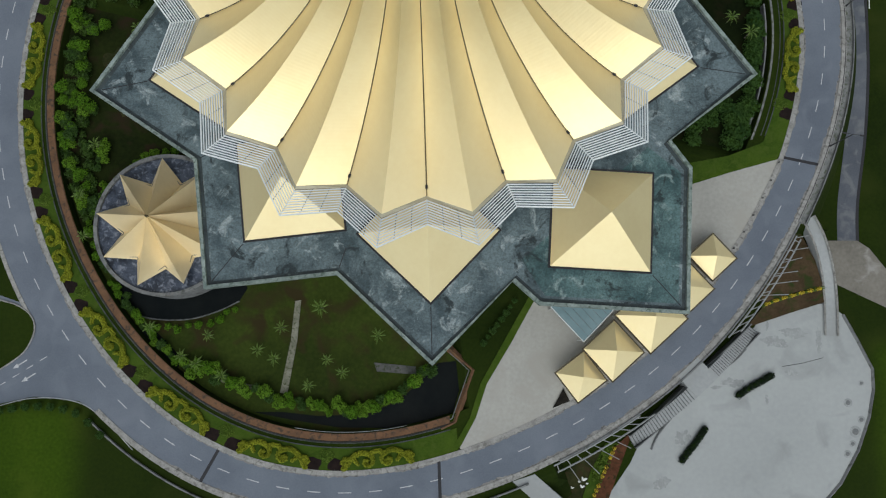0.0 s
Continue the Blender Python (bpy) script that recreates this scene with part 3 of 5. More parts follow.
def facet(side):
    """One face of a pleat, from the valley at azimuth 0 to the ridge 10 degrees to one side."""
    verts, faces, uvs, run = [], [], [], 0.0
    last = None
    for i in range(ROWS_N + 1):
        u = i / ROWS_N
        (rv, zv), (rr, zr) = profile(u), ridge(u)
        a, b = loc(0, rv, zv), loc(10 * side, rr, zr)
        if last is not None:
            run += ((a + b) / 2 - last).length
        last = (a + b) / 2
        across = (b - a).length
        for k in range(4):
            verts.append(a.lerp(b, k / 3)); uvs.append((across * k / 3, run))
    for i in range(ROWS_N):
        for k in range(3):
            q = (4 * i + k, 4 * i + k + 1, 4 * i + k + 5, 4 * i + k + 4)
            faces.append(q if side > 0 else q[::-1])
    return verts, faces, uvs


gut = []
for i in range(ROWS_N + 1):
    r, z = profile(i / ROWS_N)
    gut.append((r, 0, z + 0.07))
gbm = bmesh.new()
prev = None
for i, (r, _, z) in enumerate(gut):
    w = 0.065 - 0.012 * i / ROWS_N
    row = [gbm.verts.new((r, s * w, z + abs(s) * 0.06)) for s in (-1, 0, 1)]
    if prev:
        for k in range(2):
            gbm.faces.new((prev[k], prev[k + 1], row[k + 1], row[k]))
    prev = row
GUT = bpy.data.meshes.new("valley_gutter")
gbm.to_mesh(GUT); gbm.free(); GUT.materials.append(GUTTER)
FM = {}
for side in (-1, 1):
    ob = mesh_ob("roof_panel", *facet(side)[:2], GOLD, dome, uvs=facet(side)[2], smooth=False)
    FM[side] = ob.data
    ob.matrix_basis = pose(0, 0, 0, 0, 0, V0)
for i in range(18):
    for side in (-1, 1):
        if i:
            ob = new("roof_panel", FM[side]); ob.parent = dome
            ob.matrix_basis = pose(0, 0, 0, 0, 0, V0 + 20 * i)
    ob = new("valley_gutter", GUT); ob.parent = dome
    ob.matrix_basis = pose(0, 0, 0, 0, 0, V0 + 20 * i)
    part("rainwater_hopper", boxes([((0.6, 0.34, 0.3), Matrix.Translation(loc(V0 + 20 * i, 32.0, 46.1)) @ pose(0, 0, 0, 0, 0, V0 + 20 * i))], 0.08), JOINT, dome)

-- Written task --
Output only the lines from the one holding "Continue the Blender" through the last line above, exactly as they appear.

-- Result of this task --
Continue the Blender Python (bpy) script that recreates this scene with part 3 of 5. More parts follow.
def facet(side):
    """One face of a pleat, from the valley at azimuth 0 to the ridge 10 degrees to one side."""
    verts, faces, uvs, run = [], [], [], 0.0
    last = None
    for i in range(ROWS_N + 1):
        u = i / ROWS_N
        (rv, zv), (rr, zr) = profile(u), ridge(u)
        a, b = loc(0, rv, zv), loc(10 * side, rr, zr)
        if last is not None:
            run += ((a + b) / 2 - last).length
        last = (a + b) / 2
        across = (b - a).length
        for k in range(4):
            verts.append(a.lerp(b, k / 3)); uvs.append((across * k / 3, run))
    for i in range(ROWS_N):
        for k in range(3):
            q = (4 * i + k, 4 * i + k + 1, 4 * i + k + 5, 4 * i + k + 4)
            faces.append(q if side > 0 else q[::-1])
    return verts, faces, uvs


gut = []
for i in range(ROWS_N + 1):
    r, z = profile(i / ROWS_N)
    gut.append((r, 0, z + 0.07))
gbm = bmesh.new()
prev = None
for i, (r, _, z) in enumerate(gut):
    w = 0.065 - 0.012 * i / ROWS_N
    row = [gbm.verts.new((r, s * w, z + abs(s) * 0.06)) for s in (-1, 0, 1)]
    if prev:
        for k in range(2):
            gbm.faces.new((prev[k], prev[k + 1], row[k + 1], row[k]))
    prev = row
GUT = bpy.data.meshes.new("valley_gutter")
gbm.to_mesh(GUT); gbm.free(); GUT.materials.append(GUTTER)
FM = {}
for side in (-1, 1):
    ob = mesh_ob("roof_panel", *facet(side)[:2], GOLD, dome, uvs=facet(side)[2], smooth=False)
    FM[side] = ob.data
    ob.matrix_basis = pose(0, 0, 0, 0, 0, V0)
for i in range(18):
    for side in (-1, 1):
        if i:
            ob = new("roof_panel", FM[side]); ob.parent = dome
            ob.matrix_basis = pose(0, 0, 0, 0, 0, V0 + 20 * i)
    ob = new("valley_gutter", GUT); ob.parent = dome
    ob.matrix_basis = pose(0, 0, 0, 0, 0, V0 + 20 * i)
    part("rainwater_hopper", boxes([((0.6, 0.34, 0.3), Matrix.Translation(loc(V0 + 20 * i, 32.0, 46.1)) @ pose(0, 0, 0, 0, 0, V0 + 20 * i))], 0.08), JOINT, dome)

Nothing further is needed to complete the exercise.